Программный смысл новеллы заложен уже в самом ее зачине: “Всегда, во все века и у всех народов пользовались величайшим почетом талантливые и искусные люди, снискавшие себе славу как в знании языков, так и в изучении философии, равно как и во всех других искусствах. Их уважали, любили, ценили, щедро награждали и величайшие властители, и разумно устроенные республики, что нам известно из воспоминаний о них и чему мы каждодневно являемся свидетелями. Это столь ясно, что не требует никаких доказательств”.
Ясности, однако, столь явно не хватало, что Банделло заставляет Леонардо рассказать притчу о фра Филиппо Липпи.
Бенвенуто Челлини обходится без вкрадчивых ссылок “на все века” и “все народы”, без глаголов в меланхолическом прошедшем времени “уважали, любили, ценили, щедро награждали”, а берет быка за рога и выкладывает неприкрашенную правду о своей жизни, “все века” заменяет на “чинквеченто”, “все народы” превращает в “итальянцев”, глаголы переводит в настоящее время.
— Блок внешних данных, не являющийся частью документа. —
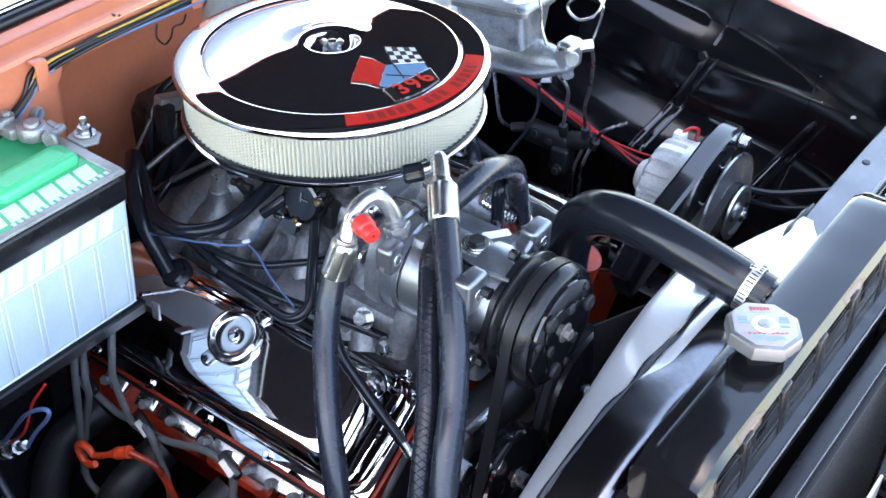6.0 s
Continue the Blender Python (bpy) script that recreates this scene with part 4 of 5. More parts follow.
arm = part("top_bracket", plate([(0.105, 0.722), (0.135, 0.748), (0.20, 0.768), (0.26, 0.782), (0.32, 0.800), (0.36, 0.803), (0.387, 0.797), (0.392, 0.783), (0.380, 0.768), (0.350, 0.760), (0.300, 0.722), (0.24, 0.705), (0.19, 0.692), (0.13, 0.680)], 0.028,
     Matrix.Translation((0.321, 0, 0)) @ Matrix(((0, 0, 1, 0), (1, 0, 0, 0), (0, 1, 0, 0), (0, 0, 0, 1))), 0.004), BLACK, alt, "gloss black adjusting bracket")
bolt((0.350, 0.379, 0.782), (1, 0, 0), 0.0075, 0.012, STEEL, alt, 1.3)
solid("drive_belt", belt((AY, AZ), 0.036, (0.0, 0.44), 0.090, 0.367), BELT, "black V-belt from the alternator to the crankshaft", "belt", "drive belts")

# ---- cooling ----
rad = thing("radiator", (0.59, -0.01, 0.36), "black painted radiator with a ribbed top tank", "radiator")
Y0, Y1 = -0.268, 0.238
def tank_section(k):
    """Outline of the tank across the car at k, from 0 at one end to 1 at the other."""
    end = min(k, 1 - k) * 14
    s = ease(min(1, end + 0.25))
    top = 0.8825 - 0.016 * (1 - ease(min(1, end)))
    return [(0.545, 0.815), (0.541, 0.845), (0.541, top - 0.012), (0.545, top - 0.004), (0.552, top), (0.590, top + 0.001), (0.601, top - 0.002), (0.607, top - 0.009), (0.611, 0.850), (0.613, 0.818)]
bm = bmesh.new()
ks = [0, 0.006, 0.015, 0.03, 0.05] + span(0.08, 0.92, 22) + [0.95, 0.97, 0.985, 0.994, 1]
rings = [[bm.verts.new((x, Y0 + (Y1 - Y0) * k, z)) for x, z in tank_section(k)] for k in ks]
for p, q in zip(rings, rings[1:]):
    for i in range(len(p) - 1):
        bm.faces.new((p[i], p[i + 1], q[i + 1], q[i]))
bm.faces.new(rings[0])
bm.faces.new(rings[-1][::-1])
for v in bm.verts:
    v.co.z += 0.0012 * noise.noise(v.co * 22) * (v.co.z > 0.86)
tank = part("top_tank", bm, TANKBLACK, rad, "brush-painted black top tank", 30)
RIBS = (-0.19, -0.112, -0.031, 0.050, 0.130, 0.203)
FACE = Matrix(((0, 0, 1, 0), (1, 0, 0, 0), (0, 1, 0, 0), (0, 0, 0, 1)))
for y in RIBS:
    rib = part("rib", rbox(0.6088, y, 0.846, 0.0066, 0.021, 0.056, 0.0030, 3, Matrix.Translation((0.61, y, 0.846)) @ Matrix.Rotation(radians(-4), 4, "Y") @ Matrix.Translation((-0.61, -y, -0.846))), TANKDULL, tank, "pressed vertical rib")
    part("groove", rbox(0.6119, y, 0.846, 0.0014, 0.0050, 0.046, 0.0006, 2, Matrix.Translation((0.61, y, 0.846)) @ Matrix.Rotation(radians(-4), 4, "Y") @ Matrix.Translation((-0.61, -y, -0.846))), TANKDULL, rib)
for y0, y1 in zip((Y0 + 0.004,) + RIBS, RIBS + (Y1 - 0.002,)):
    hy = (y1 - y0) / 2 - 0.015
    if hy > 0.006:
        loop = [(x, y) for x, y in round_rect(hy, 0.019, 0.003, 2)]
        part("panel_frame", tube([tuple(Matrix.Translation((0.6112, (y0 + y1) / 2, 0.846)) @ FACE @ Vector((a, b, -b * 0.07 - 0.0006))) for a, b in loop + loop[:1]], 0.0007, 6, 1), TANKDULL, tank, "raised frame of a pressed field")
part("rear_seam", tube([(0.556, y, 0.8832) for y in span(Y0 + 0.01, -0.13, 8)], 0.0022, 8, 1), TANKBLACK, tank)
part("header_flange", sheet(lambda u, y: ([0.610, 0.617, 0.622, 0.624][u], y, [0.818, 0.8168, 0.815, 0.800][u] + 0.0010 * noise.noise(Vector((u, y * 60, 0)))), list(range(4)), span(Y0 - 0.008, Y1 + 0.012, 70), 0.003), TANKBLACK, rad, "soldered header flange")
# A paler metal bead stands in for the highlight along the flange's lower edge.
part("flange_edge", tube([(0.6235, y, 0.8150 + 0.0010 * noise.noise(Vector((3, y * 60, 0)))) for y in span(Y0 - 0.006, Y1 + 0.010, 70)], lambda t: 0.0014 + 0.0006 * noise.noise(Vector((t * 40, 0, 0))), 8, 1), BAR, rad, "bright edge of the flange, its highlight set in paler metal")
part("rear_flange", rbox(0.534, -0.015, 0.815, 0.02, 0.515, 0.006, 0.002), SATIN, rad)
core = part("core", rbox(0.577, -0.015, 0.59, 0.055, 0.50, 0.44, 0.002), FIN, rad, "dark finned core")
for y in (Y0 - 0.006, Y1 + 0.010):
    part("side_channel", merge(rbox(0.580, y, 0.59, 0.085, 0.006, 0.45, 0.002), rbox(0.620, y + (0.008 if y < 0 else 0.012), 0.59, 0.006, 0.03, 0.45, 0.002)), SATIN, rad)
bolt((0.571, 0.254, 0.852), (0, 0.2, 1), 0.0065, 0.009, STEEL, rad)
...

Он хочет полной ясности без всяких недомолвок. Когда дипломатничает, то делает это чаще всего неуклюже (см. его поведение с мадам д’Этамп и герцогиней Элеонорой). Отстаивая свою личность, свое художническое “я”, он говорит о себе так прямо и простодушно, что эти простота и прямодушие могут даже сойти за “гасконаду”, за “хлестаковщину”. Но за всеми его самооценками нет ни желания похвастать, ни пустить пыль в глаза. Он знает себе цену. Он мастер своего дела, властитель творческой своей воли. И он — как справедливо заметил французский писатель Кинэ — “прилагает к князьям живописи и скульптуры те же принципы, которые секретарь синьории (Макьявелли. — Н.Т.) начертал для государей мира сего”. Ему ли, самодержцу в своем искусстве, заниматься “фанфаронством”? Просто он яростно отстаивает свои права. Об этом книга.